As Minnesotans were reminded last Sunday, nothing is a sure thing in sport … not even a 27-yard field goal.
Tennis fans need only rewind to September and the women's semifinals of the U.S. Open for our sport's version of the missed chip shot, when Serena Williams, poised to win a rarer-than-air calendar-year Grand Slam, inconceivably stumbled to an unseeded player from Italy. Picking the correct five Powerball numbers seemed like better odds than predicting that result.
Which leads to another sport truism: Things change in a hurry. Even with her shocking defeat in New York, Williams had an amazing year, tallying a 53-3 match record, raising her major championship total by three to 21, and garnering Sportsperson of the Year honors from Sports Illustrated.

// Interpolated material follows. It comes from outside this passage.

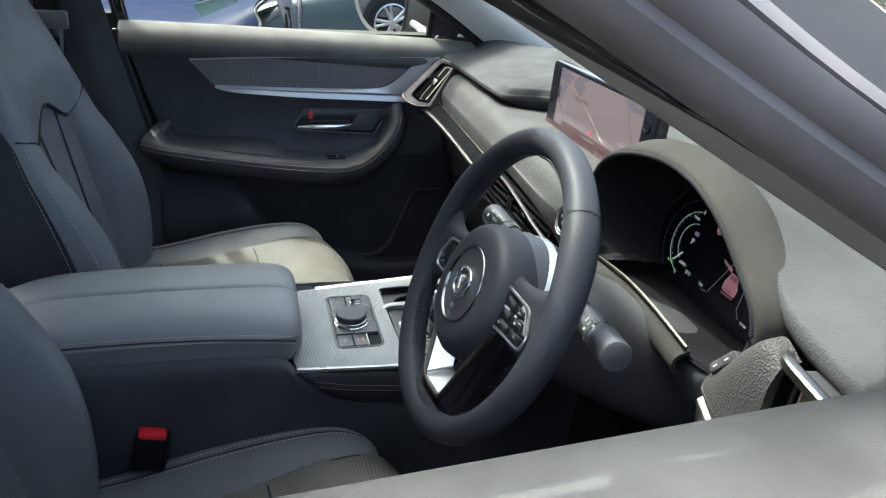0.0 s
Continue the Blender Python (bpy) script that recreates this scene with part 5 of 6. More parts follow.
cuts = [-42, 42, 138, 222, 318]
for a0, a1 in zip(cuts, cuts[1:]):
    n = 28
    part("rim_wrap", wheel_bm(rings([rim_loop(radians(a0 + 0.35 + (a1 - a0 - 0.7) * k / n)) for k in range(n + 1)], False)), WRAP, sw, "smooth black leather wrap")
part("rim_core", wheel_bm(rings([rim_loop(radians(360 * k / 72), r=0.0142) for k in range(73)], False)), RUBBER, sw)
for a0, a1 in ((52, 128), (140, 172), (205, 236), (-55, -22), (8, 40)):
    pts = [((0.1594 - 0.0156) * math.cos(radians(a0 + (a1 - a0) * k / 6)), (0.1594 - 0.0156) * math.sin(radians(a0 + (a1 - a0) * k / 6)), 0.002) for k in range(7)]
    tagged(part("lacing", merge(wheel_bm(stitches([(x, y, 0.003) for x, y, z in pts], 0.0046, 0.0012, 0.0007)), wheel_bm(stitches([(x, y, 0.0065) for x, y, z in pts], 0.0046, 0.0012, 0.0007))), LACE, sw, "black cross lacing"), kind="stuff")
part("back_ring", wheel_bm(lathe((0.003, -0.008, -0.056), (0, 0, 1), [(0.066, -0.004), (0.0725, -0.002), (0.0738, 0.012), (0.0720, 0.0145), (0.06, 0.015)], 64)), TRIMBLK, sw, "satin black ring behind the hub")
arc_pt = lambda a, r, z: (0.001 + r * math.cos(radians(a)), -0.0105 + r * math.sin(radians(a)), z)
part("hub_band", wheel_bm(skin([[arc_pt(a, r, z) for a in (4, 20, 40, 60, 80, 100, 120)] for r, z in ((0.0722, -0.029), (0.0752, -0.034), (0.0775, -0.046), (0.0760, -0.050))], 4, 4, 0.002)), SATIN, sw, "satin chrome band behind the hub")
# hub and airbag cover
HC = Vector((0.001, -0.0105, 0))
part("column_cover", wheel_bm(lathe((0.002, -0.004, -0.085), (0, 0, 1), [(0.062, 0.0), (0.068, 0.03), (0.070, 0.058), (0.066, 0.070), (0.02, 0.072)], 48)), TRIMBLK, sw, "black hub shell")
pad = []
for r, h, sq in ((0.071, -0.034, 0.02), (0.0732, -0.020, 0.02), (0.0730, -0.004, 0.015), (0.0712, 0.007, 0.01), (0.0675, 0.0140, 0.0), (0.0620, 0.0178, 0.0), (0.055, 0.0188, 0.0), (0.0440, 0.0190, 0.0), (0.0428, 0.0178, 0.0)):
    pad.append([(HC.x + r * math.cos(a) * (1 + sq * math.cos(2 * a)), HC.y + r * math.sin(a) - (0.006 * sq / 0.02 if math.sin(a) < 0 else 0), h + 0.004) for a in [2 * math.pi * k / 64 for k in range(64)]])
part("airbag_cover", wheel_bm(rings(pad, True)), WRAP, sw, "round soft black airbag cover")
part("disc", wheel_bm(lathe((HC.x, HC.y, 0.0142), (0, 0, 1), [(0.0402, 0.0), (0.0402, 0.0068), (0.0392, 0.0078), (0.001, 0.0092)], 64)), TRIMBLK, sw, "smooth centre disc")
part("chrome_ring", wheel_bm(lathe((HC.x, HC.y, 0.016), (0, 0, 1), [(0.0430, 0.0), (0.0430, 0.0072), (0.0424, 0.0082), (0.0410, 0.0082), (0.0402, 0.0062), (0.039, 0.003)], 64)), DARKCHROME, sw, "thin bright ring")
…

And so naturally the player that everyone is talking about coming into the Australian Open is … Novak Djokovic.
While Serena shut down her engines for the rest of the year after the U.S. Open, men's winner Djokovic revved things up, winning all four tournaments he played, including the year-end World Tour Finals. The latter was the icing on his own incredible year, one that included an 82-6 match record and 11 titles, three of them majors. If not for Swiss striker Stan Wawrinka hitting him off the court in the French Open final, Djokovic would have his own calendar-year Grand Slam.
Djokovic started 2016 by winning in Doha, thumping Rafa Nadal 6-1, 6-2 in the final. So superior is Djokovic right now that Nadal could only effuse, ''I know nobody playing tennis like this ever. … When I say perfect, it's not one thing in particular. It's everything."
This from a peer who we all thought was half of the two-man race for Greatest Ever. The other half being the original Mr. Perfect, Roger Federer. After all, Nadal has 14 majors and Federer the record 17. No one's catching them for decades, right? Let alone Djokovic, who has 10.
We may want to reconsider. Djokovic is just 28 years old and in the prime of his powers, whereas Federer is doing well to defy age at 34 and Nadal struggling to regain top form at 29. Even a few more years of winning one or two majors per season puts Djokovic near Federer's mark. And he certainly has the complete package to do that.